WHAT THE TASK ASKS: Skip every picture and transcribe the remaining material exactly.

RECORDED DATA:
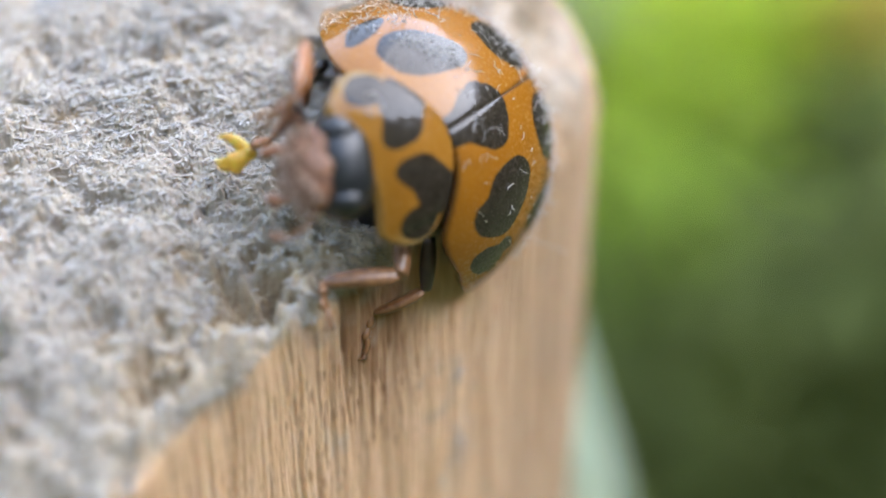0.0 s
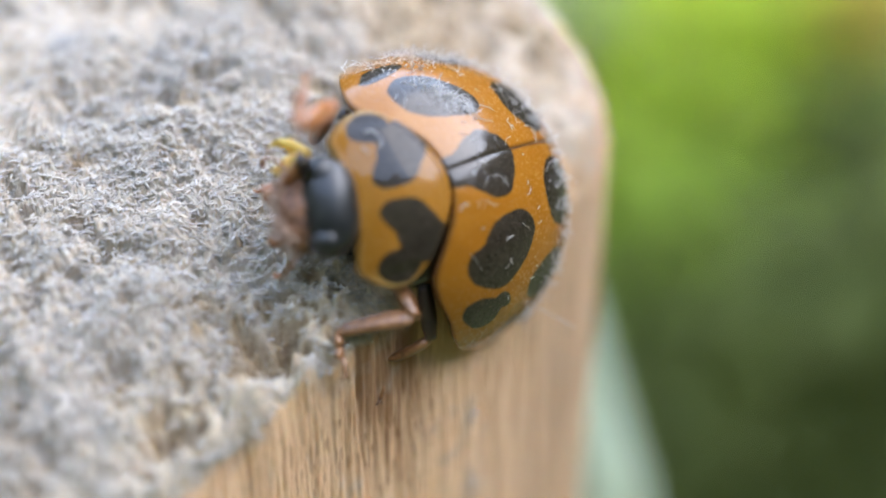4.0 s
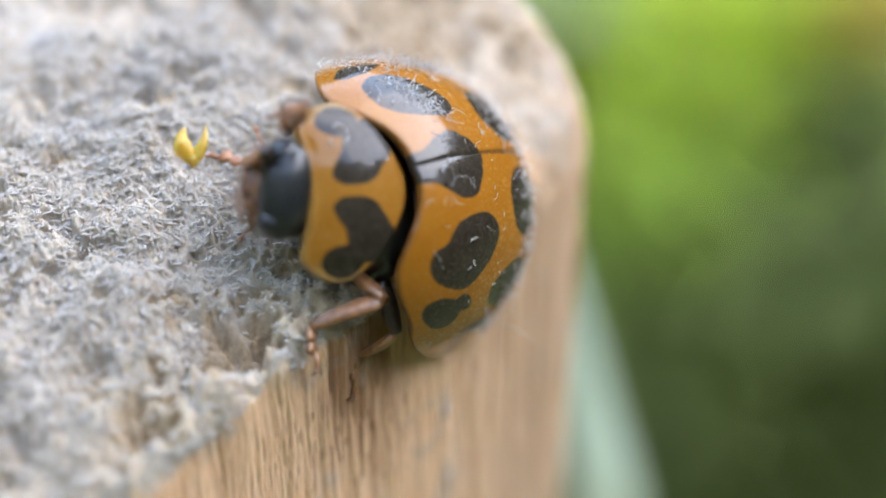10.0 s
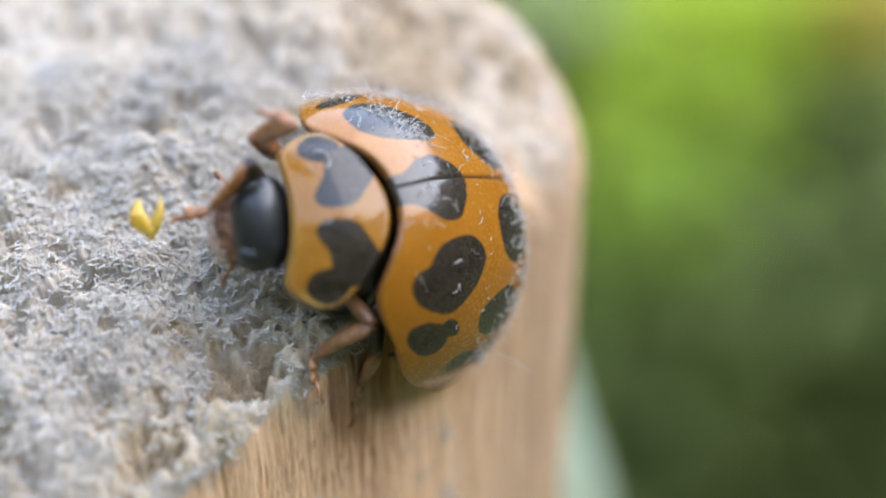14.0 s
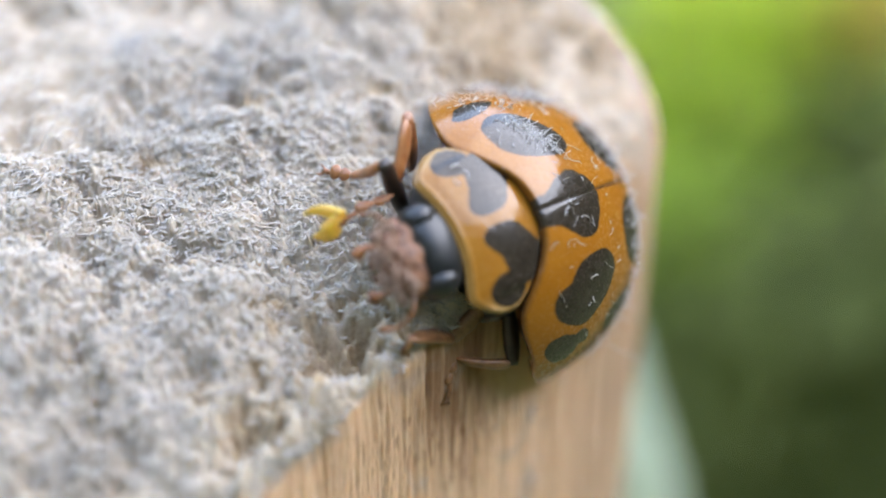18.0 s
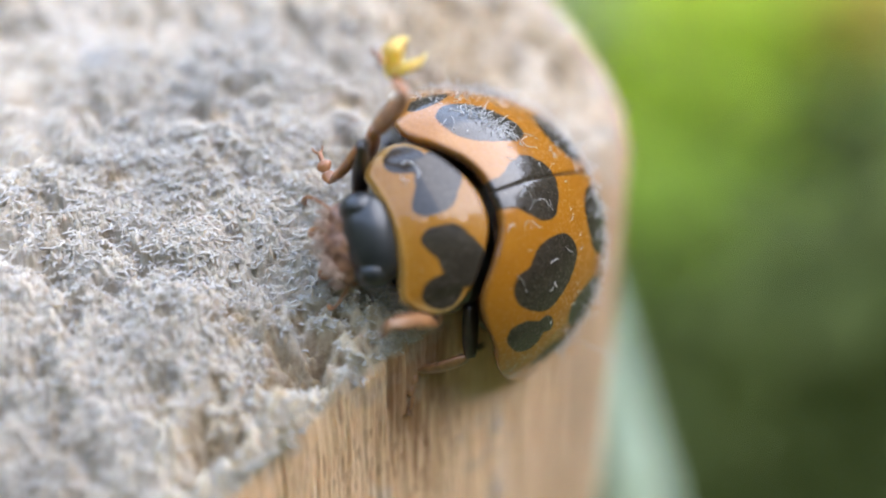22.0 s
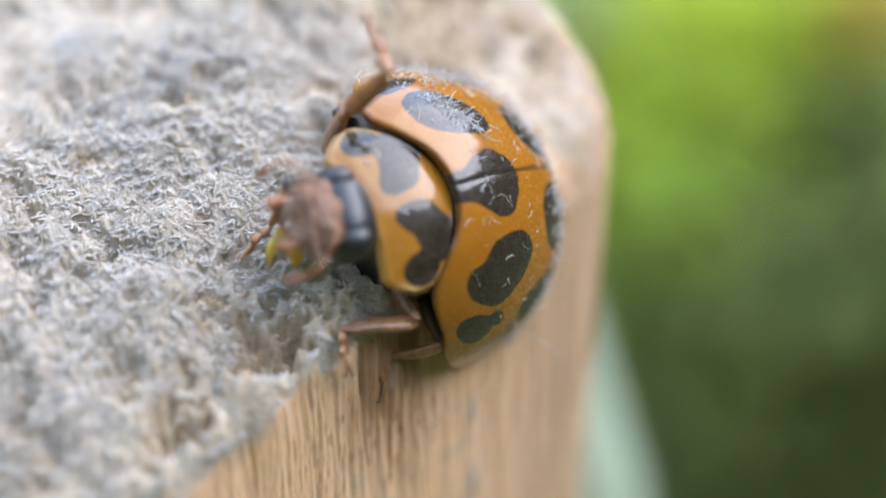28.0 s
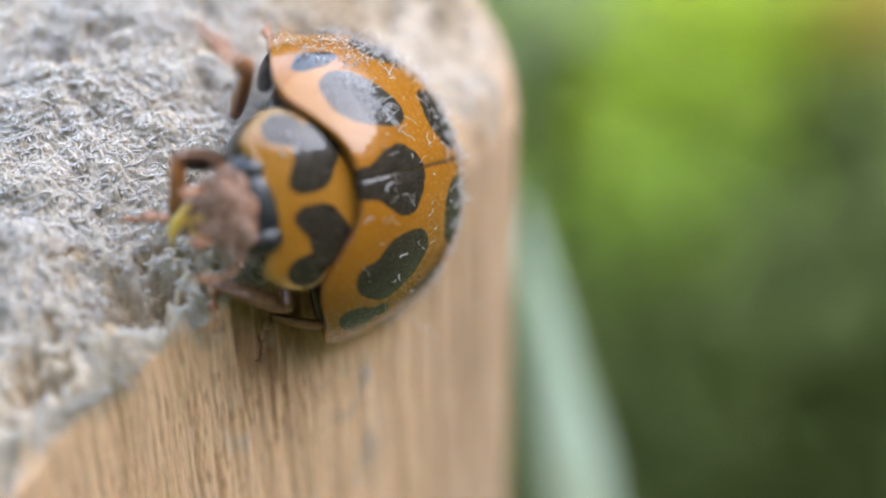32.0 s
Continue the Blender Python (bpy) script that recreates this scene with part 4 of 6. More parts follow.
    walk(pro, [
        (0.0, upose(1.785, -0.093, 1.828, -9.8, 23.9, -4.9)),
        (0.5, upose(1.775, -0.015, 1.753, -20.2, 30.2, -12.7)),
        (1.0, upose(1.779, 0.032, 1.751, -17.8, 33.4, -17.2)),
        (1.5, upose(1.813, 0.028, 1.805, -16.9, 32.7, -11.3)),
        (2.0, upose(1.794, 0.098, 1.825, -12.7, 33.0, -8.3)),
        (2.5, upose(1.744, 0.144, 1.843, -12.7, 36.6, -16.0)),
        (3.0, upose(1.755, 0.098, 1.831, -14.1, 35.5, -14.6)),
        (3.5, upose(1.747, 0.107, 1.833, -13.4, 34.5, -14.0)),
        (5.5, upose(1.630, 0.022, 1.734, -8.7, 40.4, -2.1)),
        (6.0, upose(1.686, 0.066, 1.742, -12.1, 38.3, 1.2)),
        (6.5, upose(1.652, 0.064, 1.733, -14.6, 35.9, -0.0)),
        (7.0, upose(1.689, 0.101, 1.754, -15.1, 38.4, -0.8)),
        (7.5, upose(1.663, 0.166, 1.686, -4.2, 33.3, 2.1)),
        (8.0, upose(1.637, 0.105, 1.694, 1.7, 30.8, 3.2)),
        (8.5, upose(1.685, 0.152, 1.633, -13.0, 31.9, -5.3)),
        (9.0, upose(1.782, 0.070, 1.563, -18.5, 34.0, -7.1)),
        (9.5, upose(1.831, 0.005, 1.480, -17.5, 35.7, -3.2)),
        (10.0, upose(1.735, 0.063, 1.515, -21.8, 30.2, -16.7)),
        (10.5, upose(1.730, 0.030, 1.529, -5.1, 33.3, -1.7)),
        (11.0, upose(1.809, 0.096, 1.501, -12.2, 37.3, -4.2)),
        (11.5, upose(1.833, 0.066, 1.477, -3.8, 38.9, -5.8)),
        (12.0, upose(1.962, 0.137, 1.558, -0.9, 33.6, -8.8)),
        (12.5, upose(1.735, 0.035, 1.557, -0.9, 29.3, -2.5)),
        (13.0, upose(1.897, 0.058, 1.600, 0.0, 22.4, -3.8)),
        (13.5, upose(1.741, 0.261, 1.462, -9.9, 24.9, -12.0)),
        (14.0, upose(1.696, 0.159, 1.578, -18.5, 32.4, -18.3)),
        (14.5, upose(1.720, 0.162, 1.600, -20.9, 33.4, -18.5)),
        (16.5, upose(1.608, 0.005, 1.559, -16.1, 32.8, -13.7)),
        (17.0, upose(1.575, -0.084, 1.577, -8.3, 31.9, -8.4)),
        (17.5, upose(1.520, -0.125, 1.469, -3.2, 24.0, -6.0)),
        (18.0, upose(1.636, -0.156, 1.637, 2.6, 22.5, 1.7)),
        (18.5, upose(1.772, -0.069, 1.777, 6.6, 25.2, -1.7)),
        (19.0, upose(1.739, 0.064, 1.770, 5.4, 25.3, -6.2)),
        (19.5, upose(1.792, 0.052, 1.772, 10.5, 32.3, -4.1)),
        (20.0, upose(1.685, 0.006, 1.823, 9.2, 31.5, -2.0)),
        (20.5, upose(1.598, -0.022, 1.835, 9.3, 28.9, 1.3)),
        (21.0, upose(1.719, -0.114, 1.782, -0.9, 24.4, 1.3)),
        (21.5, upose(1.683, 0.104, 1.535, -15.5, 27.7, -13.2)),
        (22.0, upose(1.736, 0.099, 1.578, -9.5, 35.8, -8.8)),
        (22.5, upose(1.806, 0.024, 1.654, -2.5, 37.5, -13.4)),
        (23.0, upose(1.728, 0.048, 1.619, 0.7, 35.5, -7.6)),
        (23.5, upose(1.758, 0.169, 1.556, -11.2, 32.6, -14.0)),
        (24.0, upose(1.789, 0.151, 1.486, -16.6, 30.9, -14.7)),
        (24.5, upose(1.805, 0.108, 1.493, -14.0, 33.7, -12.3)),
        (25.0, upose(1.768, 0.128, 1.549, -10.8, 32.5, -8.6)),
        (25.5, upose(1.771, 0.043, 1.558, 1.7, 35.6, -3.1)),
        (27.5, upose(1.857, -0.043, 1.676, 2.4, 23.2, 9.1)),
        (28.0, upose(1.662, -0.091, 1.559, 5.2, 22.6, 5.8)),
        (28.5, upose(1.650, -0.098, 1.573, 0.6, 22.3, 0.3)),
        (29.0, upose(1.725, -0.043, 1.623, 4.2, 22.8, -1.1)),
        (29.5, upose(1.600, -0.035, 1.610, 4.0, 24.1, -1.5)),
        (30.0, upose(1.645, -0.036, 1.628, 3.8, 26.0, 1.0)),
        (30.5, upose(1.645, -0.053, 1.648, 0.7, 24.9, -0.0)),
        (31.0, upose(1.670, -0.030, 1.628, 0.3, 24.6, 0.6)),
        (31.5, upose(1.599, -0.003, 1.591, -2.4, 25.0, 0.0)),
        (32.0, upose(1.608, 0.059, 1.595, -3.7, 25.2, 0.3)),
    ])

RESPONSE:
0.0 s
4.0 s
10.0 s
14.0 s
18.0 s
22.0 s
28.0 s
32.0 s
Continue the Blender Python (bpy) script that recreates this scene with part 4 of 6. More parts follow.
    walk(pro, [
        (0.0, upose(1.785, -0.093, 1.828, -9.8, 23.9, -4.9)),
        (0.5, upose(1.775, -0.015, 1.753, -20.2, 30.2, -12.7)),
        (1.0, upose(1.779, 0.032, 1.751, -17.8, 33.4, -17.2)),
        (1.5, upose(1.813, 0.028, 1.805, -16.9, 32.7, -11.3)),
        (2.0, upose(1.794, 0.098, 1.825, -12.7, 33.0, -8.3)),
        (2.5, upose(1.744, 0.144, 1.843, -12.7, 36.6, -16.0)),
        (3.0, upose(1.755, 0.098, 1.831, -14.1, 35.5, -14.6)),
        (3.5, upose(1.747, 0.107, 1.833, -13.4, 34.5, -14.0)),
        (5.5, upose(1.630, 0.022, 1.734, -8.7, 40.4, -2.1)),
        (6.0, upose(1.686, 0.066, 1.742, -12.1, 38.3, 1.2)),
        (6.5, upose(1.652, 0.064, 1.733, -14.6, 35.9, -0.0)),
        (7.0, upose(1.689, 0.101, 1.754, -15.1, 38.4, -0.8)),
        (7.5, upose(1.663, 0.166, 1.686, -4.2, 33.3, 2.1)),
        (8.0, upose(1.637, 0.105, 1.694, 1.7, 30.8, 3.2)),
        (8.5, upose(1.685, 0.152, 1.633, -13.0, 31.9, -5.3)),
        (9.0, upose(1.782, 0.070, 1.563, -18.5, 34.0, -7.1)),
        (9.5, upose(1.831, 0.005, 1.480, -17.5, 35.7, -3.2)),
        (10.0, upose(1.735, 0.063, 1.515, -21.8, 30.2, -16.7)),
        (10.5, upose(1.730, 0.030, 1.529, -5.1, 33.3, -1.7)),
        (11.0, upose(1.809, 0.096, 1.501, -12.2, 37.3, -4.2)),
        (11.5, upose(1.833, 0.066, 1.477, -3.8, 38.9, -5.8)),
        (12.0, upose(1.962, 0.137, 1.558, -0.9, 33.6, -8.8)),
        (12.5, upose(1.735, 0.035, 1.557, -0.9, 29.3, -2.5)),
        (13.0, upose(1.897, 0.058, 1.600, 0.0, 22.4, -3.8)),
        (13.5, upose(1.741, 0.261, 1.462, -9.9, 24.9, -12.0)),
        (14.0, upose(1.696, 0.159, 1.578, -18.5, 32.4, -18.3)),
        (14.5, upose(1.720, 0.162, 1.600, -20.9, 33.4, -18.5)),
        (16.5, upose(1.608, 0.005, 1.559, -16.1, 32.8, -13.7)),
        (17.0, upose(1.575, -0.084, 1.577, -8.3, 31.9, -8.4)),
        (17.5, upose(1.520, -0.125, 1.469, -3.2, 24.0, -6.0)),
        (18.0, upose(1.636, -0.156, 1.637, 2.6, 22.5, 1.7)),
        (18.5, upose(1.772, -0.069, 1.777, 6.6, 25.2, -1.7)),
        (19.0, upose(1.739, 0.064, 1.770, 5.4, 25.3, -6.2)),
        (19.5, upose(1.792, 0.052, 1.772, 10.5, 32.3, -4.1)),
        (20.0, upose(1.685, 0.006, 1.823, 9.2, 31.5, -2.0)),
        (20.5, upose(1.598, -0.022, 1.835, 9.3, 28.9, 1.3)),
        (21.0, upose(1.719, -0.114, 1.782, -0.9, 24.4, 1.3)),
        (21.5, upose(1.683, 0.104, 1.535, -15.5, 27.7, -13.2)),
        (22.0, upose(1.736, 0.099, 1.578, -9.5, 35.8, -8.8)),
        (22.5, upose(1.806, 0.024, 1.654, -2.5, 37.5, -13.4)),
        (23.0, upose(1.728, 0.048, 1.619, 0.7, 35.5, -7.6)),
        (23.5, upose(1.758, 0.169, 1.556, -11.2, 32.6, -14.0)),
        (24.0, upose(1.789, 0.151, 1.486, -16.6, 30.9, -14.7)),
        (24.5, upose(1.805, 0.108, 1.493, -14.0, 33.7, -12.3)),
        (25.0, upose(1.768, 0.128, 1.549, -10.8, 32.5, -8.6)),
        (25.5, upose(1.771, 0.043, 1.558, 1.7, 35.6, -3.1)),
        (27.5, upose(1.857, -0.043, 1.676, 2.4, 23.2, 9.1)),
        (28.0, upose(1.662, -0.091, 1.559, 5.2, 22.6, 5.8)),
        (28.5, upose(1.650, -0.098, 1.573, 0.6, 22.3, 0.3)),
        (29.0, upose(1.725, -0.043, 1.623, 4.2, 22.8, -1.1)),
        (29.5, upose(1.600, -0.035, 1.610, 4.0, 24.1, -1.5)),
        (30.0, upose(1.645, -0.036, 1.628, 3.8, 26.0, 1.0)),
        (30.5, upose(1.645, -0.053, 1.648, 0.7, 24.9, -0.0)),
        (31.0, upose(1.670, -0.030, 1.628, 0.3, 24.6, 0.6)),
        (31.5, upose(1.599, -0.003, 1.591, -2.4, 25.0, 0.0)),
        (32.0, upose(1.608, 0.059, 1.595, -3.7, 25.2, 0.3)),
    ])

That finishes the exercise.